Title: Mass Expulsion
Author: Meghan M. Garrity
Category: Nonfiction, Social & Cultural Studies, Political Science, International, Foreign Legal Systems, International Relations
Language: English | 281 Pages | ISBN: 9780197829073​


Description:
Since the beginning of the twentieth century, governments around the world have expelled, en masse, more than 30 million people. Yet despite its prevalence, mass expulsion remains an understudied phenomenon as scholarly attention has been directed toward the gravest atrocities--genocide and mass killing--or toward forced migration more broadly. Mass Expulsion: The Politics of Forced Population Removal examines why and how governments expel, providing a systematic, cross-regional account of mass expulsion over the longue durée. Using the original Government-Sponsored Mass Expulsion (GSME) dataset, the book explains when and where expulsion occurs, who is targeted, and what regimes are most likely to expel.
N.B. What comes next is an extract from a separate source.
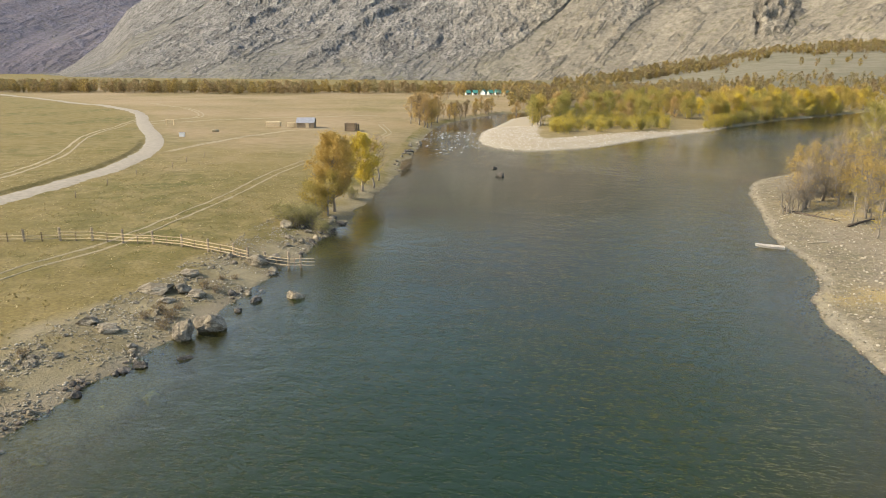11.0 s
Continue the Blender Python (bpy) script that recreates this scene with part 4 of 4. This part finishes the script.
def polar(rng, lo, hi, near, far):
    """A spot between two tangents of bearing and two distances ahead."""
    u, y = rng.uniform(lo, hi), rng.uniform(near, far)
    return 2 + u * y, 6 + y


for k in range(16):
    y = 425 + 55 * rng.random()
    plant("poplar_tree", ROW[k % 4], rng.uniform(-2, 70), y, rng.uniform(0, 360), rng.uniform(0.6, 0.95), "rusty poplar in front of the camp cabins", "tree", "poplars by the cabins")
rng = random.Random(12)
mats = (FAR_OLIVE, FAR_BROWN, FAR_GOLD)
names = ("olive", "brown", "golden")
for k in range(3):
    belt = []
    while len(belt) < 330:
        p = polar(rng, -0.75, 0.12, 500, 560)
        if vnoise(np.array([p[0] / 23]), np.array([k * 5.0]))[0] > -0.35:
            belt.append(p)
    far_wood("far_woods", belt, 8.0, 62, 0.68, mats[k], names[k] + " autumn woods along the far edge of the plain", 20 + k)
    belt = []
    while len(belt) < 260:
        p = polar(rng, 0.08, 0.75, 345, 560)
        if float(signed(np.array([p[0]]), np.array([p[1]]), ISLAND)[0]) < 0 and float(terrain(np.array([p[0]]), np.array([p[1]]))[0][0]) > 0.5:
            belt.append(p)
    far_wood("far_woods", belt, 8.0, 62, 0.68, mats[k], names[k] + " autumn woods beyond the island", 30 + k)
    belt = []
    while len(belt) < 430:
        p = polar(rng, 0.14, 0.80, 620, 930)
        u, r = (p[0] - 2) / (p[1] - 6), p[1]
        wave = float(fbm(np.array([p[0] / 60]), np.array([p[1] / 60]), 3, 71)[0])
        lower = np.interp(u, [0.14, 0.3, 0.45, 0.55, 0.8], [600, 690, 800, 800, 760])
        if (lower + 60 * wave < r < lower + 130 + 60 * wave and wave > -0.45 + 0.4 * rng.random()) or (wave > 0.55 and u < 0.4) or rng.random() < 0.03:
            belt.append(p)
    far_wood("hillside_woods", belt, 7.5, 46, 0.95, mats[k], names[k] + " woods climbing the foot of the mountain", 40 + k)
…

The book identifies two overarching categories of mass expulsion--security and economic--and develops a typology of four corresponding types: counter-irredentist, counter-subversive, reprisal, and nativist. It advances a theory of mass expulsion that traces the decision-making process, showing how key structural, proximate, precipitating, and intervening factors combine to shape the conditions under which governments expel or are restrained. Evidence is drawn from archival research conducted at the United Nations High Commissioner for Refugees, the International Committee of the Red Cross, and the League of Nations archives in Geneva, Switzerland. This research contributes to the fields of international peace and security, political violence, and forced migration. Conceptually, it fills a gap in the literature by systematically examining mass expulsion as a distinct eliminationist policy aimed at the intentional removal of ethnic groups. Theoretically, it extends existing explanations beyond war and security threats, highlighting an entire class of expulsions targeting perceived economic threats. The book deepens our understanding of critical atrocity restraints, demonstrating the importance of alliances, the "homeland" state of the target group, and international organizations. These restraints generate core policy recommendations that seek to spur greater attention to deterring mass expulsion as a priority for atrocity prevention.